> _Given request_:
Repeat every line of the listing below exactly, minus the pictures.

•••••

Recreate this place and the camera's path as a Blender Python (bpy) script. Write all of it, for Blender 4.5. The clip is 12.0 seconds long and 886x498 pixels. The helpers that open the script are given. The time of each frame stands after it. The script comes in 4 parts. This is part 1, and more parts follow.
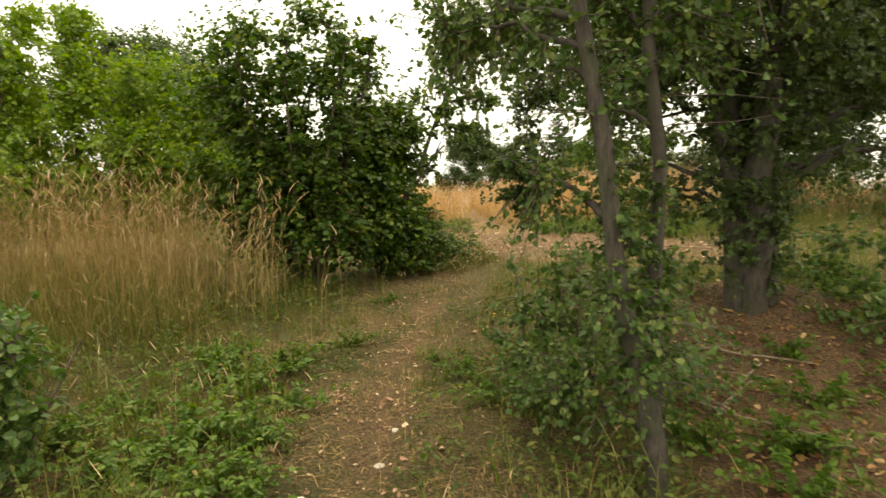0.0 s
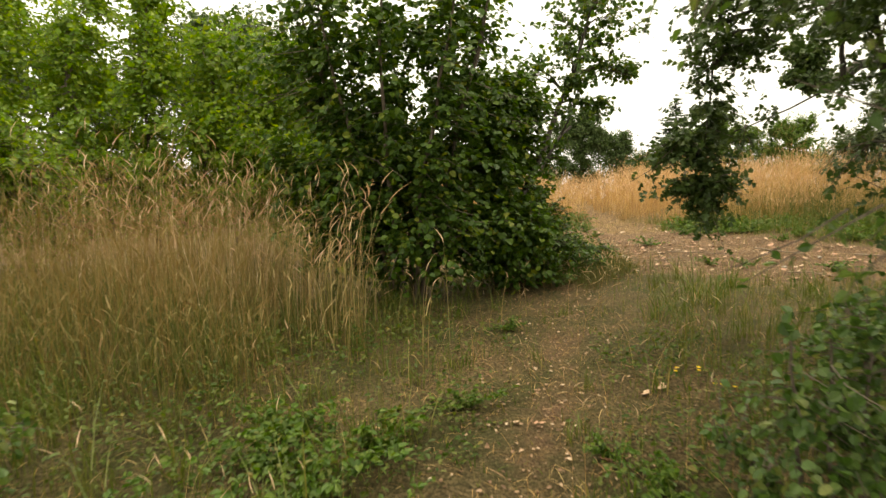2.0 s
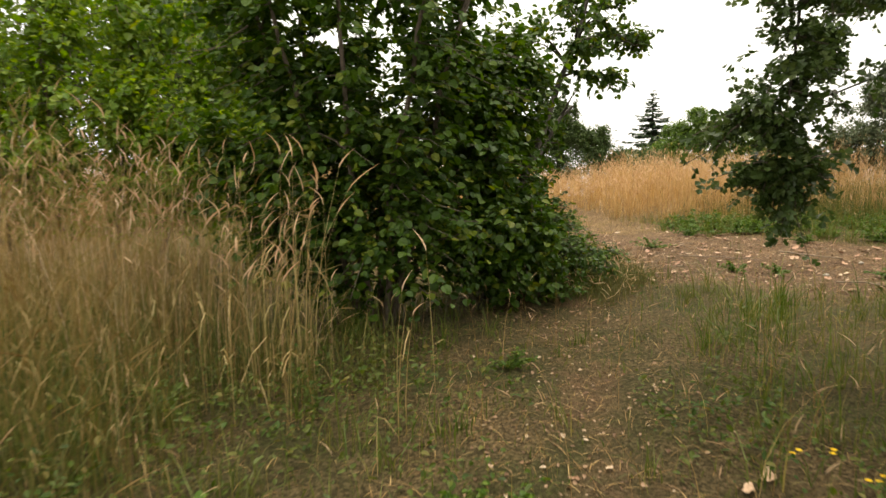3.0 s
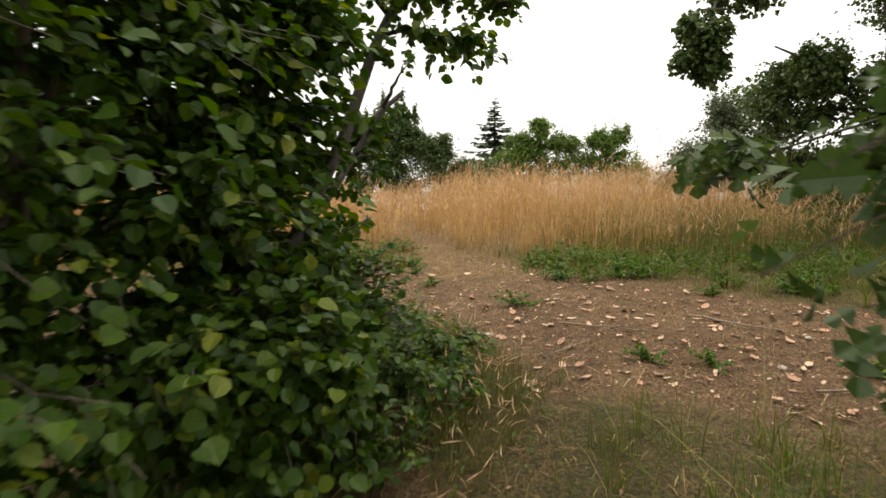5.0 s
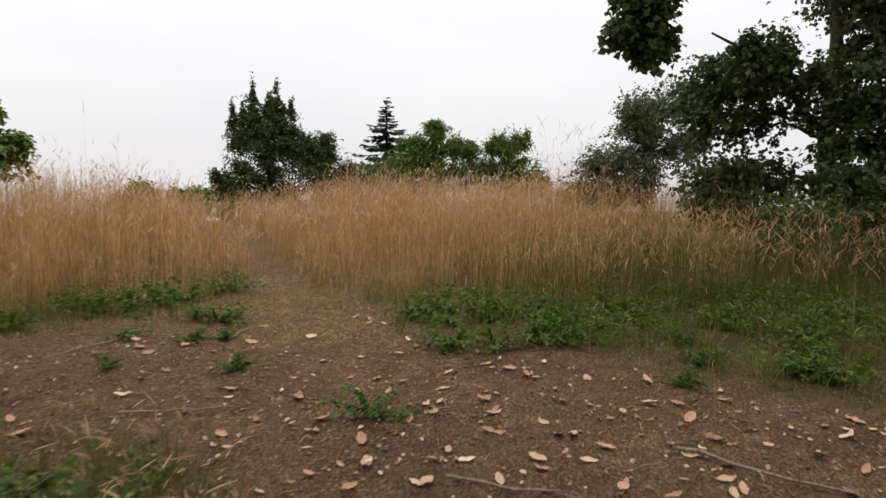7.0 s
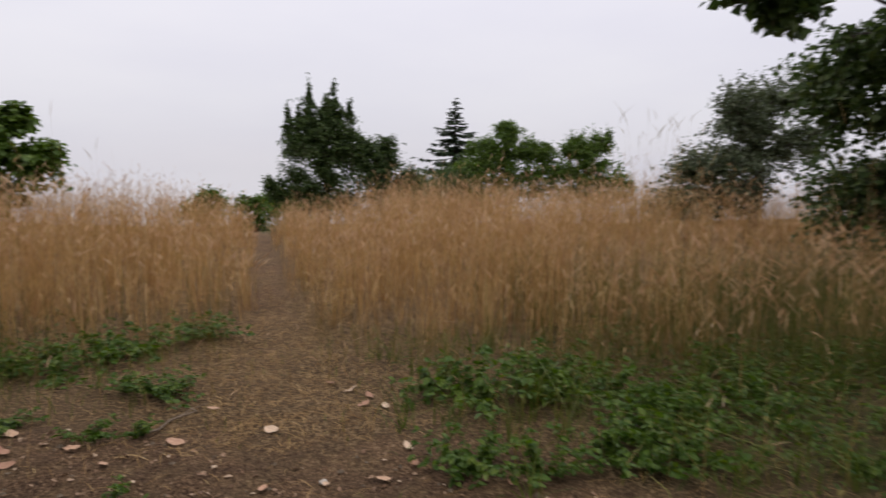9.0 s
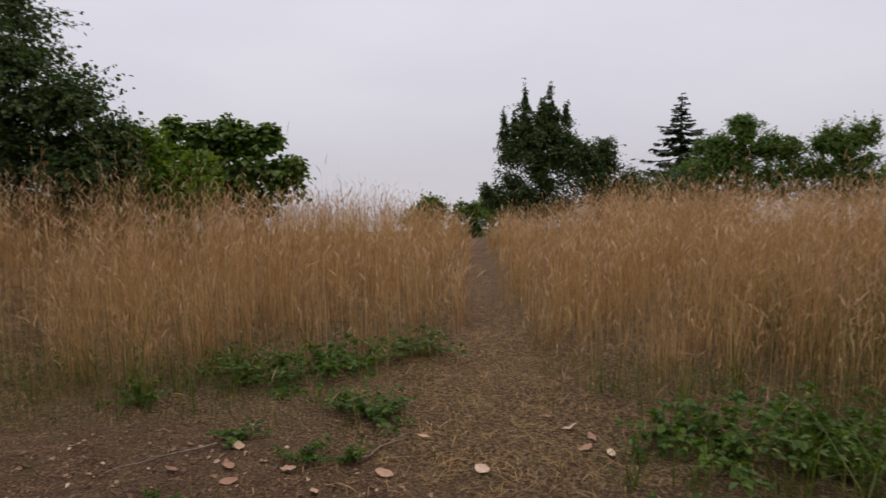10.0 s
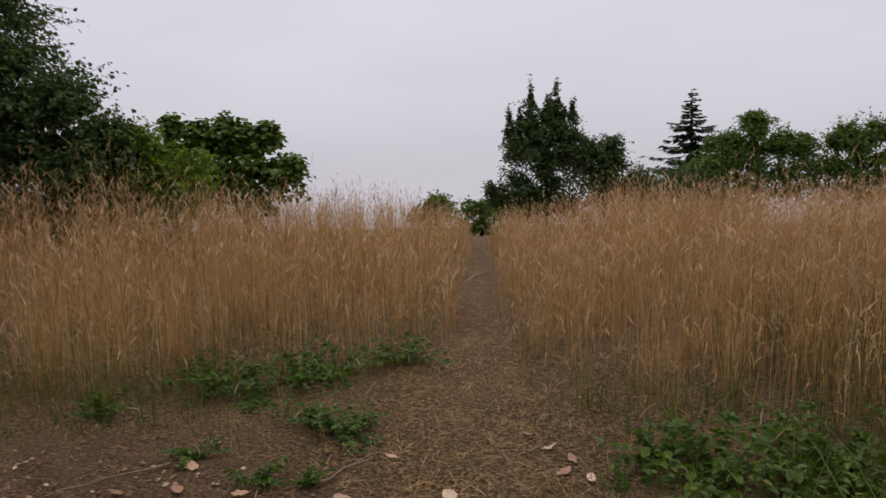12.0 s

•••••

> _Exercise result_:
Recreate this place and the camera's path as a Blender Python (bpy) script. Write all of it, for Blender 4.5. The clip is 12.0 seconds long and 886x498 pixels. The helpers that open the script are given. The time of each frame stands after it. The script comes in 4 parts. This is part 1, and more parts follow.
0.0 s
2.0 s
3.0 s
5.0 s
7.0 s
9.0 s
10.0 s
12.0 s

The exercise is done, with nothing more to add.